Released on September 1, 2017, the film thus far has remained low-key. It is a question of timing: the production was delayed for a long time. The project started in 2004, which would have made it timeous, just after the book – and others on the same subject – hit the market and were in the news. Due to financing problems it was shut down until it was restarted by Ruby Films and the Weinstein Company in 2013. It was filmed in the summer of 2014 but then the release was postponed for three years. The first test screening happened in November 2014 and didn’t get positive reactions. The film was originally scheduled to be released in June 2016, but the release date was pushed to July 2016, then to February 2017, and it was finally released in theatres in certain European countries from July 13, 2017, and in the USA on September 1, 2017.

Timing is everything. That’s the takeaway, both on-screen and off, from ‘Tulip Fever’, a well-bred, if tawdry period drama set in Amsterdam at the height of Tulipmania, in 1637, when prized bulbs might fetch more than the value of a house. It was an economic bubble, of course (although the term would not be coined for nearly another century, with the so-called British South Seas Bubble), and fortunes were made and lost according to when investors entered the market. But timing also matters in the telling of such stories, and Deborah Moggach’s 1999 novel coincided nicely with the dot-com bubble, whereas the long-delayed adaptation of same from the Weinstein Company arrives at a perplexing moment.

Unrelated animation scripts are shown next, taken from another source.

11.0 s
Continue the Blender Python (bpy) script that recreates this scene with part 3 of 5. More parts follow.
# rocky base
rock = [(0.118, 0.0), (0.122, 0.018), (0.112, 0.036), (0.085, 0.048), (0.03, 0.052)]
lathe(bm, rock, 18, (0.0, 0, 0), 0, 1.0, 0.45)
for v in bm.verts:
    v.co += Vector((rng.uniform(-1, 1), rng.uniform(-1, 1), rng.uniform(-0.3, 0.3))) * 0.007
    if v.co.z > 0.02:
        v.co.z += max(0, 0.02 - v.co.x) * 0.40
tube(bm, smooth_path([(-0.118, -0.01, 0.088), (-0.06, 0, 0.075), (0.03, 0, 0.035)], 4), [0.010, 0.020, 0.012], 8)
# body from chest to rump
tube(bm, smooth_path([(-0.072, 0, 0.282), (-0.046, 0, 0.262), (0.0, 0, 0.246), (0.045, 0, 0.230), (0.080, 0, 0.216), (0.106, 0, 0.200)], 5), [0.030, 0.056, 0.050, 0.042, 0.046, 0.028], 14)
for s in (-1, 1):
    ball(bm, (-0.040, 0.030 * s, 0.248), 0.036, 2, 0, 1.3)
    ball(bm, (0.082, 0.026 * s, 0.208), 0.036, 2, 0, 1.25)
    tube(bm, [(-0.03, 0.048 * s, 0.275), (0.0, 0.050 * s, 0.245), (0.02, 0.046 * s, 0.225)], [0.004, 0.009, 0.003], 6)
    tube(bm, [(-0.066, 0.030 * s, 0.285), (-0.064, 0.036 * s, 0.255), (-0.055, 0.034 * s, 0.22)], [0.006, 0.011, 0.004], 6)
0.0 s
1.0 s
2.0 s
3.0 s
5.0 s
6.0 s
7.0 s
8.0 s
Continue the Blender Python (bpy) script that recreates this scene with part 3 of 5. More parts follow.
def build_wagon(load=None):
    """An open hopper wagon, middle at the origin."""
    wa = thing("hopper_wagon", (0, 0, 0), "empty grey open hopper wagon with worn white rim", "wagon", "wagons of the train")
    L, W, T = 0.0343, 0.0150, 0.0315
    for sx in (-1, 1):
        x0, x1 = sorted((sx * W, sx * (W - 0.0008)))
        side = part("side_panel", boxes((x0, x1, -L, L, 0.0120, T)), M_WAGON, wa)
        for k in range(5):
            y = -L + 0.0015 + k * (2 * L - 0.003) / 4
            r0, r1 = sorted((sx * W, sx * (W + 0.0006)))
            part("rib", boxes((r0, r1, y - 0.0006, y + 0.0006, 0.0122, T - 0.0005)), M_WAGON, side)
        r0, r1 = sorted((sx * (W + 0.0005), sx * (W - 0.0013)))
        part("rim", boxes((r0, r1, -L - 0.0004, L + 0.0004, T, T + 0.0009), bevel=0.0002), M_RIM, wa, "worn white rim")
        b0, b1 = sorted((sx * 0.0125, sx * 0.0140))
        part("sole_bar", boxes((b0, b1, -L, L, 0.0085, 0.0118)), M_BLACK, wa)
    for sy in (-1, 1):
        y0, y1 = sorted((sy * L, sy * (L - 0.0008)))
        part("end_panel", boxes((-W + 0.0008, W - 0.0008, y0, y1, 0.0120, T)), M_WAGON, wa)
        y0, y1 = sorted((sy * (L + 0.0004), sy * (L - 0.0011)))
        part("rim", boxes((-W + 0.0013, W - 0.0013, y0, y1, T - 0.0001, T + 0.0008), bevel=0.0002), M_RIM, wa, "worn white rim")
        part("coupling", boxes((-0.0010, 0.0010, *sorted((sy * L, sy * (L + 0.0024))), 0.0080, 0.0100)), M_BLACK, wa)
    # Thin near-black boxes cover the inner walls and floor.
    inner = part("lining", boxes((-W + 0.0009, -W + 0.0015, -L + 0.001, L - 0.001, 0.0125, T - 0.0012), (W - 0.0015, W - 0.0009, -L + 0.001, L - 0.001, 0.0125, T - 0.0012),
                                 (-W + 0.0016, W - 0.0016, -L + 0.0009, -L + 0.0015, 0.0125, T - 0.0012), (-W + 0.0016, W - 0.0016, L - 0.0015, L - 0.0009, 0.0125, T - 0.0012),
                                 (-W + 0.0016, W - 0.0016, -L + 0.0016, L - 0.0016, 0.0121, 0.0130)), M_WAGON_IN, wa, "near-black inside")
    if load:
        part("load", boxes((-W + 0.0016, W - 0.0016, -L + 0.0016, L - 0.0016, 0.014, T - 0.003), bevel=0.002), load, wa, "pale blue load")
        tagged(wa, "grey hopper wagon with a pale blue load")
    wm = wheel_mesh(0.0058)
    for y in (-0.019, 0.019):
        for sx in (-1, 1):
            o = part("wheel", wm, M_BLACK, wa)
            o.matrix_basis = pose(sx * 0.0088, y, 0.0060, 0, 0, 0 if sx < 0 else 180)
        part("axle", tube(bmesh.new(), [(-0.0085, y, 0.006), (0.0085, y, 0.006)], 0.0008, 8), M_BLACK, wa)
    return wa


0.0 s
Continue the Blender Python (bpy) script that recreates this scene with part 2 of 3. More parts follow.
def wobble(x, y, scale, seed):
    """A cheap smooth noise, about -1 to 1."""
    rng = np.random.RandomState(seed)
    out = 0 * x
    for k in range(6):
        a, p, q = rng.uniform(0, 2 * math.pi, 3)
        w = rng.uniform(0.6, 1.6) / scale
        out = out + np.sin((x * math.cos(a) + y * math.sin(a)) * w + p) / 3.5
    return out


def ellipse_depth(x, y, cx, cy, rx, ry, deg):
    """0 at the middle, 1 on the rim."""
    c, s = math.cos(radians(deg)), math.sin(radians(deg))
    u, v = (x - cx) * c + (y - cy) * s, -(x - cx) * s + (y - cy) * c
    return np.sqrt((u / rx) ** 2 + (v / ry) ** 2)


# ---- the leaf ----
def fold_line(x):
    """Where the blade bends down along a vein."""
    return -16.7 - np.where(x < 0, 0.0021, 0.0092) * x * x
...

“Not only is there nothing presently in the zeitgeist to which to peg such a story (except perhaps the Dane DeHaan-Cara Delevingne reunion nobody asked for, shot before ‘Valerian’ and shelved for nearly a year), but the entire package has a curiously old-fashioned feel — and not just because it takes place 380 years ago. Rather, ‘Tulip Fever’ aspires to the handsome, harmless middlebrow appeal of such Miramax movies as ‘Chocolat’ and ‘Shakespeare in Love,’ and ultimately represents the kind of “prestige” art-house pablum around which Harvey Weinstein could once spin a best picture frenzy.” (Peter Debruge, Film Review: Alicia Vikander in ‘Tulip Fever’, in Variety, Sept, 1, 2017)

Debruge’s review is spot-on. I recall that Moggach’s novel is a bit of a bodice-ripper, with a secret pregnancy and romantic subterfuge, and a whole heap of lustful glances and heaving bosoms. Keeping close to the novel, the film is a period romance, and focused more on the painter-model relationship than on tulip bulbs (despite the title) which were, at that time, more desirable than gold, much less a woman or a painter’s model. That is the thing of course – it is the “look of love” that passes between a painter and his model that has been known to cause a whole heap of trouble over the ages. But Tulipmania was drama on a much grander scale.

In this sense, Tulip Fever, the film, is both out of sync with the current issues in the world – and the publication trend in the late 1990s and early 2000s of books about futures trading in plants. One struggles to find relevance in the subject, and to be purely a visual feast is simply not enough these days.